> **PROVIDED RECORDS**
>> begin
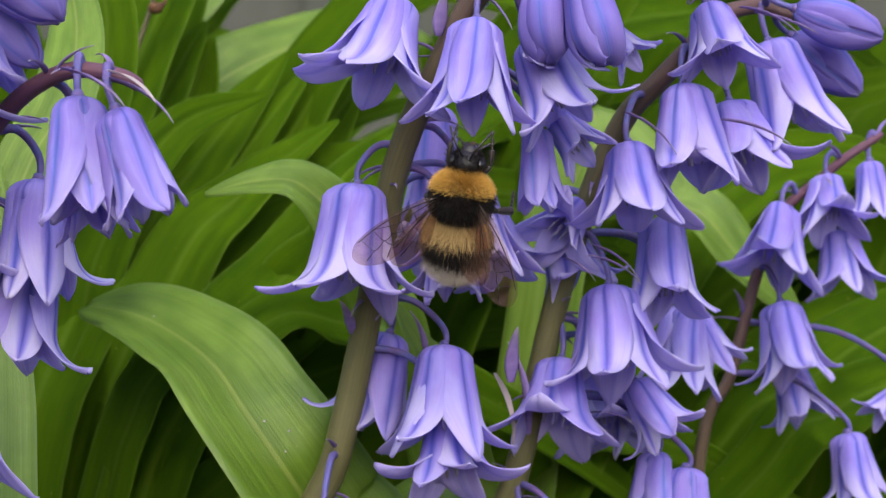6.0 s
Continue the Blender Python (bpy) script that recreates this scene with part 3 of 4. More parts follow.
long_bract(s4, (61.1, -20.0, -31.2), (79.6, -22.0, -33.6), 0.7)
long_bract(s4, (61.1, -20.0, -32.0), (70.4, -22.0, -32.5), 1.0)
long_bract(s4, (60.6, -20.0, -13.0), (61.1, -22.0, -4.1), 2.0)
long_bract(s5, (86.9, 20.0, -3.4), (91.4, 18.0, -4.5), 0.8)
long_bract(s4, (58.2, -16.0, -11.8), (62.0, -18.0, -22.7), 1.4, True)
long_bract(s4, (67.7, -26.0, 5.5), (72.7, -28.0, 2.3), 1.6)
long_bract(s4, (71.1, -30.0, 7.4), (79.1, -32.0, 2.6), 1.4)
long_bract(s4, (89.2, -34.0, 25.3), (100.1, -36.0, 22.8), 0.9)
long_bract(s4, (72.7, -14.0, -17.6), (80.4, -16.0, -18.6), 1)
long_bract(s1, (-3.0, -88.0, 43.2), (7.8, -90.0, 35.0), 0.8)
long_bract(s1, (-1.0, -90.0, 43.8), (4.6, -92.0, 39.0), 1.0)


def withered(owner, at, size, droop=0):
    """A spent flower: a dry star of shrivelled tepals round a seed head."""
    base, line, root, count = owner
    b = Build()
    for i in range(5):
        d = Vector((math.cos(i * 1.05), math.sin(i * 1.05), 0.3)) * 0.0008
        b.tube([d * 0.2, d, d * 1.8], [0.0007, 0.0009, 0.0003], 8)
    head = place("seed_head", b.mesh("seed_head", DRY), base, Matrix.Translation(mm(at) - root) @ pose(0, 0, 0, 60, 20, 0), "dry brown withered flower")
    rng = random.Random(4)
    for i in range(7):
        place("dry_tepal", bract_mesh(rng.randrange(6), True), head, pose(0, 0, 0, rng.uniform(-40, 40), rng.uniform(-75, 25) + droop, i * 51 + rng.uniform(-15, 15)) @ Matrix.Diagonal((size / 1000, size / 550, size / 1000, 1)))


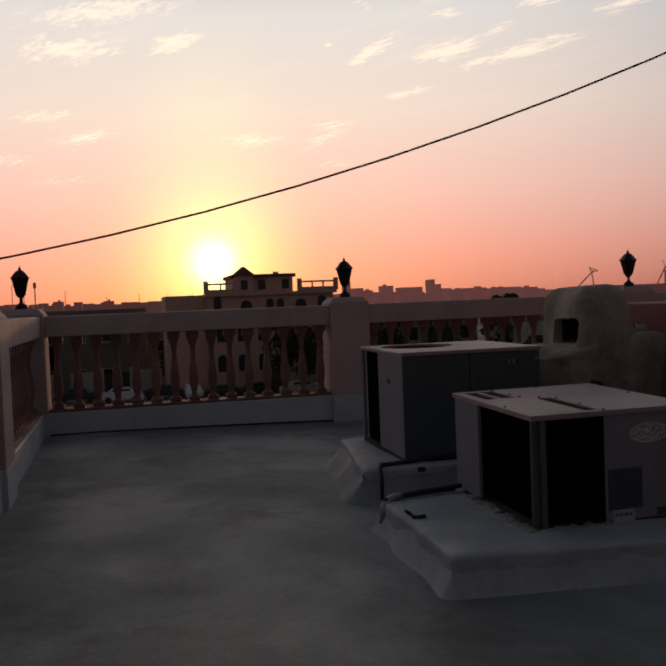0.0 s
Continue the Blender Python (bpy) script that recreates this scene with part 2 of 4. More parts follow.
# Lid tinted pink and lighter: the evening sky's sheen is in the colour.
M["lid"] = surface("unit_lid_sky_tinted", (0.44, 0.295, 0.292), (0.385, 0.258, 0.256), 0.54, 0.0, 0.9, 30, 0.05, (0.30, 0.25, 0.24), (0.6, 0.8), 2.0)
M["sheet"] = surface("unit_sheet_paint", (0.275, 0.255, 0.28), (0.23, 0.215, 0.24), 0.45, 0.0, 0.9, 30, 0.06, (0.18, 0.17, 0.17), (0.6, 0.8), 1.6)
# Darker sheet for posts and vent; on the tall unit's front it paints shade.
M["sheet_dark_shaded"] = surface("unit_sheet_dark_shaded", (0.082, 0.098, 0.104), (0.067, 0.081, 0.087), 0.45, 0.0, 0.9, 30, 0.06, (0.10, 0.10, 0.10), (0.6, 0.8), 1.6)
M["corner"] = surface("unit_corner_paint", (0.14, 0.14, 0.13), (0.11, 0.11, 0.10), 0.5, 0.0, 2, 30, 0.08, (0.08, 0.07, 0.06), (0.55, 0.75), 5.0)
M["beige"] = surface("unit_beige_paint", (0.23, 0.22, 0.19), (0.20, 0.19, 0.165), 0.5, 0.0, 0.8, 30, 0.06, (0.24, 0.22, 0.19), (0.6, 0.8), 1.5)
# Near-black brown: tar, sealant and crack, plus painted shade in slots, casing, duct.
M["shade_and_tar"] = surface("shade_and_tar_brown", (0.05, 0.028, 0.022), (0.032, 0.019, 0.015), 0.9, 0, 6, 50, 0, ior=1.12)
M["black"] = surface("black_void", (0.012, 0.012, 0.012), (0.02, 0.02, 0.02), 0.9, 0, 3, 40, 0, ior=1.12)
# Fins and wires near black: the deep shade of the bays is painted in.
M["fin"] = surface("coil_fins_shaded", (0.010, 0.010, 0.010), (0.006, 0.006, 0.006), 0.85, 0.0, 3, 60, 0, ior=1.12)
M["grille"] = surface("grille_wire_shaded", (0.010, 0.010, 0.010), (0.007, 0.007, 0.007), 0.9, 0.0, 3, 60, 0, ior=1.12)
M["label"] = surface("paper_label", (0.50, 0.52, 0.58), (0.42, 0.44, 0.50), 0.6, 0, 4, 50, 0.05)
M["ink"] = surface("label_ink", (0.06, 0.06, 0.07), (0.09, 0.09, 0.1), 0.7, 0, 4, 50, 0)
M["emblem"] = surface("emblem_print", (0.72, 0.69, 0.66), (0.5, 0.48, 0.46), 0.6, 0, 9, 60, 0)
M["iron"] = surface("lantern_iron", (0.025, 0.02, 0.02), (0.04, 0.03, 0.028), 0.5, 0.6, 8, 80, 0.1)
M["rubber"] = surface("black_rubber", (0.02, 0.02, 0.02), (0.03, 0.03, 0.03), 0.6, 0, 5, 60, 0.05)
M["steel"] = surface("galvanised_steel", (0.42, 0.42, 0.42), (0.32, 0.32, 0.33), 0.45, 0.8, 4, 60, 0.1)
M["rust"] = surface("rusty_steel", (0.085, 0.055, 0.045), (0.055, 0.04, 0.035), 0.8, 0.2, 6, 60, 0.25)
M["mesh"] = surface("dish_green_mesh", (0.05, 0.075, 0.055), (0.04, 0.06, 0.045), 0.7, 0.2, 5, 60, 0.1)
M["brown"] = surface("brown_hatch_board", (0.16, 0.08, 0.055), (0.12, 0.06, 0.045), 0.8, 0, 3, 50, 0.15)
M["pale"] = surface("pale_green_frame", (0.34, 0.36, 0.33), (0.28, 0.30, 0.275), 0.7, 0, 3, 50, 0.1)
# Villa render reddened: glare of the low sun is put into its colour.
M["house"] = surface("villa_render_reddened", (0.66, 0.39, 0.32), (0.57, 0.34, 0.27), 0.85, 0, 0.15, 3, 0.1)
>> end
> **GOAL**
Go through the material above and copy each line that has the word "this".

> **EXERCISE ANSWER**
Continue the Blender Python (bpy) script that recreates this scene with part 3 of 4. More parts follow.
Continue the Blender Python (bpy) script that recreates this scene with part 2 of 4. More parts follow.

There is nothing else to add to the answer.